ThetaSinkAmbient = ThetaJunctionAmbient - ThetaJunctionCase - ThetaCaseSink

ThetaSinkAmbient is the value you look up in the catalog.

All those terms mean, as best as I can explain them....
Voltage Ripple Max = the maximum voltage, the top of the waveform in a filtered rectified signal
Voltage Out = the output of the regulator, a 7809 has an output of 9 volts
CurrentOutMax = Voltage output / load resistance
PD = Power dissipated in Watts

ThetaJunctionAmbient = the amount of heat that will be transferred from the actual chip inside to the case of the chip.
Temperature Junction Max = usually 150 degrees
Temperature Ambient = Maximum temperature the unit will be run under. If it's in a rack amongst other stuff, could be as much as 75-80 degrees. In Australia, for the open air, we use 40 degrees, cause it can get pretty damn hot up here!

ThetaSinkAmbient = the size of heatsink you need. A smaller number is better! In yr catalog of parts, a larger heatsink will have a lower value.
ThetaJunctionCase = 4 degrees per watt
ThetaCaseSink = thermal resistance of the mica washa .5 degrees / watt

sorry, it's a bit garbled, hope it helps someone!

[aron]

Good thread!!!!!

ARCHIVE

[R.G.]

I'd agree with most of that except

Power Dissipated by Regulator

PD = (VoltageRippleMax - VoltageOut) * CurrentOutMax

gives you an overly pessimistic figure. If the ripple is small, that's OK, but for larger ripple, the thermal mass of the chip/heatsink averages the heat over the ripple period, and the time that the ripple voltage is below the average level gives a lower dissipation matching the time the ripple is above it.

The correct expressions will be the time integral of V(t) * I(t) over a cycle.

But for low ripples, you're being conservative going with the max. Also with the average and min, for the same reasoning.

[George Giblet]

Voltage Ripple Max = the maximum voltage, the top of the waveform in a filtered rectified signal

The equation is slightly more accurate if you use the average DC voltage, as would be measured by your multimeter.  The current is largely independent of the input voltage so the average power is obtained by Vaverage*CurrentOutMax.

[R.G.]

Yep, that's what I said.

[GFR]

The power dissipated in a device is always, always, always, always the voltage across it times the current through it.

Well... not so emphatically always - not if the current and voltage are out of phase.

[R.G.]

Always.
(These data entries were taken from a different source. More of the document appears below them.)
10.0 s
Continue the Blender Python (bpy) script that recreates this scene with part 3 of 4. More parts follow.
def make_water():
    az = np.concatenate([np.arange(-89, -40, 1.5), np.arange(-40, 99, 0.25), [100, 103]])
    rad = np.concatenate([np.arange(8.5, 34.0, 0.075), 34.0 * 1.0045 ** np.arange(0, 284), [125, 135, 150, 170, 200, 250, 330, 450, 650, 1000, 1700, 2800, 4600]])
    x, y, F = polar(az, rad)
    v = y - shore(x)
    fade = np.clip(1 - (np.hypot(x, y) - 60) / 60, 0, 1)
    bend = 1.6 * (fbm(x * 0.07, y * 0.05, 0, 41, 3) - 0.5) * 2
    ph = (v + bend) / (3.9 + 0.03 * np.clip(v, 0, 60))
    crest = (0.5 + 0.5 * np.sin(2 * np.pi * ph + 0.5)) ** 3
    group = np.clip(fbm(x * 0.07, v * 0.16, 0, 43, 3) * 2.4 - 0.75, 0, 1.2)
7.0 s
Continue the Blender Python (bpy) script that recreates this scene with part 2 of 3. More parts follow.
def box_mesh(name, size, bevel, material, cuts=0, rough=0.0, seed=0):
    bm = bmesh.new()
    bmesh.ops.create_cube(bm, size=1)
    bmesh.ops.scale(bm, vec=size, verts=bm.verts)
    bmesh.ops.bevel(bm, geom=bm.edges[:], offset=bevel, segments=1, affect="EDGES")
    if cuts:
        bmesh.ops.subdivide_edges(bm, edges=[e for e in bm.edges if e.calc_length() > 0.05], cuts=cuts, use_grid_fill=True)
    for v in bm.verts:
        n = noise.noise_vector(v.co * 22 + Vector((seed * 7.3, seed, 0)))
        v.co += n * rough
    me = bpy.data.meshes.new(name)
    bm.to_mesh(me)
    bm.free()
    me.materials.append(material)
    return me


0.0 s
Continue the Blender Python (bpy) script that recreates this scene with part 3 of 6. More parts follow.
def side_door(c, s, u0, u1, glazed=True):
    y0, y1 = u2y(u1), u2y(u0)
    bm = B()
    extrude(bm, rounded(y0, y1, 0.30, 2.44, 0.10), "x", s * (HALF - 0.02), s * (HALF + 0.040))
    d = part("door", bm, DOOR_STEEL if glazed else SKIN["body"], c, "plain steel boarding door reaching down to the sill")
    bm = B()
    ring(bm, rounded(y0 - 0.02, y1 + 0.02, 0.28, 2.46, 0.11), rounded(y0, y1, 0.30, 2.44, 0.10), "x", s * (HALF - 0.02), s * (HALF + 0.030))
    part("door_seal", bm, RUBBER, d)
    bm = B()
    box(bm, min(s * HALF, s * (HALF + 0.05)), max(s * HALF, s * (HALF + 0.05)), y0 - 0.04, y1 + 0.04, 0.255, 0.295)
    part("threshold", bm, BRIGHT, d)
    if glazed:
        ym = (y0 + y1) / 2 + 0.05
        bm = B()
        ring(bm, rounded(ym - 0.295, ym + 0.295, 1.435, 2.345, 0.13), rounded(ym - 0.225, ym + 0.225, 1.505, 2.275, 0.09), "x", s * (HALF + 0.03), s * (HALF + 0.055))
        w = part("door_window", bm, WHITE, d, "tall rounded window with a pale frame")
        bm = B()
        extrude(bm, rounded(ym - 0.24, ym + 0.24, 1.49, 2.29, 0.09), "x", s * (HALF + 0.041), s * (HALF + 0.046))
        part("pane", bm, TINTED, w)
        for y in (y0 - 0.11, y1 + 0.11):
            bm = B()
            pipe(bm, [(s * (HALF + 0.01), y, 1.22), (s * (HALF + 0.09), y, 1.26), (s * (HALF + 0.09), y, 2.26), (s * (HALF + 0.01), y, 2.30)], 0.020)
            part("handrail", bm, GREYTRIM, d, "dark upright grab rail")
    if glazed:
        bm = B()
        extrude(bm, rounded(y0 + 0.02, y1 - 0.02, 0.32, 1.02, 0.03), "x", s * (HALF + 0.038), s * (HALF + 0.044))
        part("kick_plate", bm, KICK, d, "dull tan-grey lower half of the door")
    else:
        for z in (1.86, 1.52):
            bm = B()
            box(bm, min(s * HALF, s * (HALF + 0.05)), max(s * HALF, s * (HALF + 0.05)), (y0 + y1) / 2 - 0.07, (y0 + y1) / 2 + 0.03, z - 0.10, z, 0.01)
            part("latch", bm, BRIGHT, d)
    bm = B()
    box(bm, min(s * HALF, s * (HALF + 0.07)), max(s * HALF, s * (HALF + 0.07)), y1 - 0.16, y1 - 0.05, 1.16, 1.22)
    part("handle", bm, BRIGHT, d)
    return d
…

It's only if you're measuring current and voltage with AC reading meters that phase angle comes into it. Otherwise, it's always the integral of the absolute value of the instantaneous current and voltage.

The way phase angle gets into it is to make the high voltages appear only during low currents and vice versa. The time integral has no such confusion.

[Sir H C]

Remember the Tj for the part too.  If you are putting 6 watts through it, you need to know about heat sinking and what sort of self-heating you will get from the part or whatever else you are heating up.  Get things too hot and they will go pop.